start Data provided

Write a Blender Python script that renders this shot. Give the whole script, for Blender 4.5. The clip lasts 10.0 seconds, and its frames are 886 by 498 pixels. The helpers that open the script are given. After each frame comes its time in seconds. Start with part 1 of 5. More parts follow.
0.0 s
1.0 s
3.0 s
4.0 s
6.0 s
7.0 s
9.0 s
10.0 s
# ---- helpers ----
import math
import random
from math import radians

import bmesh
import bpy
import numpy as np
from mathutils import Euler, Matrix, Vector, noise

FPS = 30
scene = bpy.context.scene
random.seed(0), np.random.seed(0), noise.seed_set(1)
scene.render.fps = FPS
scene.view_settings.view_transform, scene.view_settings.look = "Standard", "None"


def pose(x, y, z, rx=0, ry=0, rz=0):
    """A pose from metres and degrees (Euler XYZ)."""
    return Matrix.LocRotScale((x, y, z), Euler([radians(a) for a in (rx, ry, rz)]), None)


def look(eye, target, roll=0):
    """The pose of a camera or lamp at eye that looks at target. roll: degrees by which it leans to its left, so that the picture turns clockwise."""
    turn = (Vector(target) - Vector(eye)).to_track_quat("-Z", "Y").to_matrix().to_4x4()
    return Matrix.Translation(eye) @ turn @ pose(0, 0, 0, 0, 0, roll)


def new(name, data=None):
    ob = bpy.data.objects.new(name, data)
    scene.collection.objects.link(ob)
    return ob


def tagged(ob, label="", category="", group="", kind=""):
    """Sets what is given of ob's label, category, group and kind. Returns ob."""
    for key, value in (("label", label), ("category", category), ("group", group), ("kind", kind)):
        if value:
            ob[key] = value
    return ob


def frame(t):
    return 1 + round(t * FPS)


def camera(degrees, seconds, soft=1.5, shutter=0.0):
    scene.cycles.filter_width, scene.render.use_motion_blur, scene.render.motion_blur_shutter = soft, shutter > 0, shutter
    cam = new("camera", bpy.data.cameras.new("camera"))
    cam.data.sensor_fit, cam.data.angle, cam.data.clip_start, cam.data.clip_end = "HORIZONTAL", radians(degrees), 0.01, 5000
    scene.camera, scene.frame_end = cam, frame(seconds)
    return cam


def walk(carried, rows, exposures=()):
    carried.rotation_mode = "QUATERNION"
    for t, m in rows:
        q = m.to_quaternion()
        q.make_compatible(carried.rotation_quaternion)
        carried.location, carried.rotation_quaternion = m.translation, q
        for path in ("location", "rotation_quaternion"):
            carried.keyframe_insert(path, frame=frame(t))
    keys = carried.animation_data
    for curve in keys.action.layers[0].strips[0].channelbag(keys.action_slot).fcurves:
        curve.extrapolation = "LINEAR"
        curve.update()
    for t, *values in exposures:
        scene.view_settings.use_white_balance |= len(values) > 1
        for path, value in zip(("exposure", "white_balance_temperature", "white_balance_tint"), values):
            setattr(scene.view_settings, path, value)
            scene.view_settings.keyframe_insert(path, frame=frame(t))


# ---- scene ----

end Data provided

• What is required:
Give back the whole listing, word for word.

• Exercise answer:
Write a Blender Python script that renders this shot. Give the whole script, for Blender 4.5. The clip lasts 10.0 seconds, and its frames are 886 by 498 pixels. The helpers that open the script are given. After each frame comes its time in seconds. Start with part 1 of 5. More parts follow.
0.0 s
1.0 s
3.0 s
4.0 s
6.0 s
7.0 s
9.0 s
10.0 s
# ---- helpers ----
import math
import random
from math import radians

import bmesh
import bpy
import numpy as np
from mathutils import Euler, Matrix, Vector, noise

FPS = 30
scene = bpy.context.scene
random.seed(0), np.random.seed(0), noise.seed_set(1)
scene.render.fps = FPS
scene.view_settings.view_transform, scene.view_settings.look = "Standard", "None"


def pose(x, y, z, rx=0, ry=0, rz=0):
    """A pose from metres and degrees (Euler XYZ)."""
    return Matrix.LocRotScale((x, y, z), Euler([radians(a) for a in (rx, ry, rz)]), None)


def look(eye, target, roll=0):
    """The pose of a camera or lamp at eye that looks at target. roll: degrees by which it leans to its left, so that the picture turns clockwise."""
    turn = (Vector(target) - Vector(eye)).to_track_quat("-Z", "Y").to_matrix().to_4x4()
    return Matrix.Translation(eye) @ turn @ pose(0, 0, 0, 0, 0, roll)


def new(name, data=None):
    ob = bpy.data.objects.new(name, data)
    scene.collection.objects.link(ob)
    return ob


def tagged(ob, label="", category="", group="", kind=""):
    """Sets what is given of ob's label, category, group and kind. Returns ob."""
    for key, value in (("label", label), ("category", category), ("group", group), ("kind", kind)):
        if value:
            ob[key] = value
    return ob


def frame(t):
    return 1 + round(t * FPS)


def camera(degrees, seconds, soft=1.5, shutter=0.0):
    scene.cycles.filter_width, scene.render.use_motion_blur, scene.render.motion_blur_shutter = soft, shutter > 0, shutter
    cam = new("camera", bpy.data.cameras.new("camera"))
    cam.data.sensor_fit, cam.data.angle, cam.data.clip_start, cam.data.clip_end = "HORIZONTAL", radians(degrees), 0.01, 5000
    scene.camera, scene.frame_end = cam, frame(seconds)
    return cam


def walk(carried, rows, exposures=()):
    carried.rotation_mode = "QUATERNION"
    for t, m in rows:
        q = m.to_quaternion()
        q.make_compatible(carried.rotation_quaternion)
        carried.location, carried.rotation_quaternion = m.translation, q
        for path in ("location", "rotation_quaternion"):
            carried.keyframe_insert(path, frame=frame(t))
    keys = carried.animation_data
    for curve in keys.action.layers[0].strips[0].channelbag(keys.action_slot).fcurves:
        curve.extrapolation = "LINEAR"
        curve.update()
    for t, *values in exposures:
        scene.view_settings.use_white_balance |= len(values) > 1
        for path, value in zip(("exposure", "white_balance_temperature", "white_balance_tint"), values):
            setattr(scene.view_settings, path, value)
            scene.view_settings.keyframe_insert(path, frame=frame(t))


# ---- scene ----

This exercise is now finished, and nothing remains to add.